The answer is to cover the holes with a type of metal mesh called hardware cloth. hardware cloth is fairly rigid mesh with heavy-gauge wire that is not easily damaged by animals. This will keep out pests without restricting airflow through the vent holes. Buy hardware cloth with 1/8-inch or 1/4-inch openings. Hardware cloth also comes in 1/2-inch mesh, but that is too large for barring rodents. Do not purchase chicken wire (sometimes called poultry netting), which has very thin, flexible wire with large gaps.
Equipment / Tools
- Tape measure
- Extension ladder
- Aviation shears or tin snips
- Heavy work gloves
- Galvanized hardware cloth, 1/8 or 1/4-inch mesh
- Galvanized roofing nails
Inspect the Holes
Set up an extension ladder to reach the ventilation holes along the eaves. Inspect the holes with a flashlight to make sure they are clear of nest material or other obstructions. If necessary, clean out the holes to ensure proper airflow. You do not want to trap animals inside your home, so make sure the holes have no residents in them.
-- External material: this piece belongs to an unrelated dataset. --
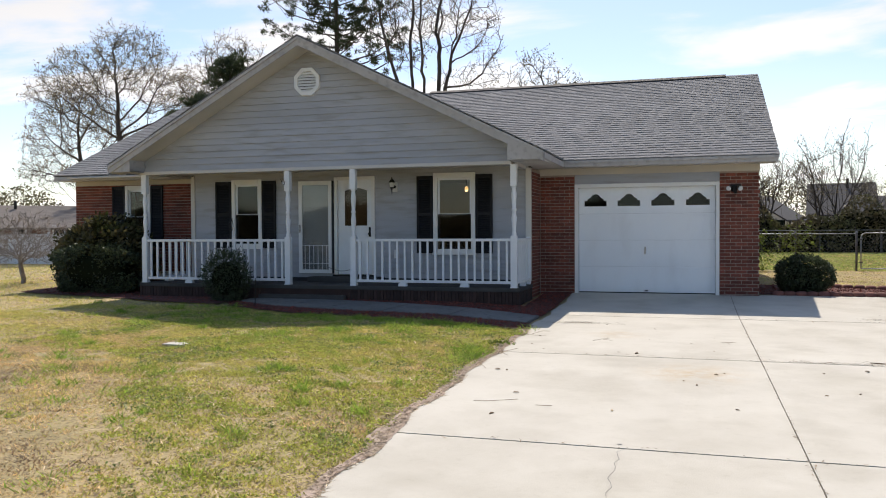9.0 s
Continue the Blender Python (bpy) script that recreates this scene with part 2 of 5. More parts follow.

Measure the area to determine how much hardware cloth you'll need. The mesh should extend at least 1inch beyond the edges of the holes.
Cut Hardware Cloth to Size
Cut the hardware cloth mesh to size, using aviation snips or standard tin snips. Whenever possible, cut closely along the side of a wire to prevent having edges with sharp protruding ends. Wear gloves to protect your hands from the sharp metal.
Cover the Hole
Place the cut piece of mesh over the hole and secure it with roofing nails. Drive a nail every 2 to 3 inches along the mesh, making sure it lies flat to the wood surface.